In the 16th century Philippines, Visayans had ingeniously divided the day into hours based on events like: Iguritlogna, the time that hens lay eggs. Or Natupongna sa lubi, the time when the sun descends into the palm trees. My favorite is Makalululu, the hour when you point to the sun and your bracelets slide down your arm. Bracelet-sliding time. It even sounds poetic.
We can chop time into precise numerical abstractions – seconds, minutes, hours. Or map it onto the phases of the moon. We can mark it by the body’s life cycle – birth, walking upright, a girl’s first menses, the fruitful swelling of her womb. We can mark time by ritual rite of passage — circumcision to signal a covenant with God or a bar mitzvah when a boy reads his Torah portion and becomes a man. Eras, epochs, ages, decades, centenials. However we do it, we human beings gage our own time.

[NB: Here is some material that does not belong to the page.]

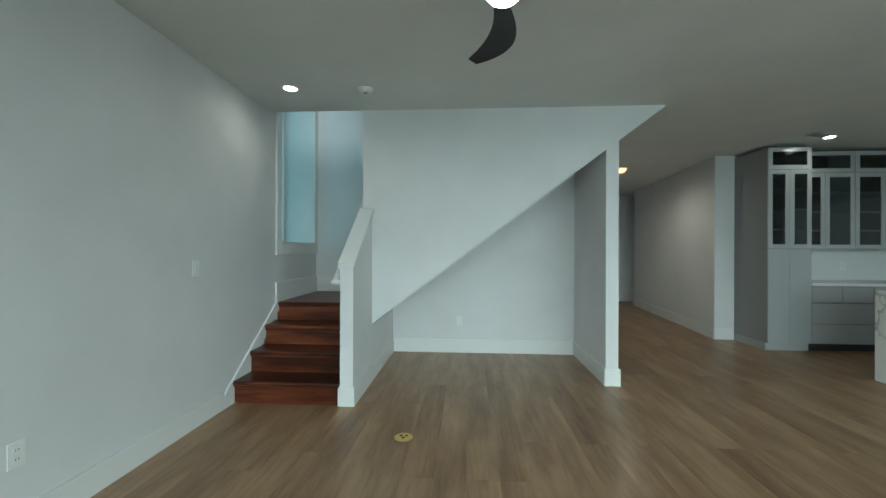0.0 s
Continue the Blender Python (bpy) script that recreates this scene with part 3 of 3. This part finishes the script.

Imagine: gold bangles rest on your wrists. The slow rise of your hand as you point to the sun. The faint tinkle of gold as ten bracelets slide cool, smooth, down to your elbows. Makalululu, the Hour of Sliding Bracelets.
I reserve this thread, this space on my blog for pondering time, savoring the wild romp and process of writing stories that transport us to past ages and the distant shores of memory.
Time. History. Writing. Reading. Ahhhhh. *contented sigh*
Welcome to the passages of skin and gold.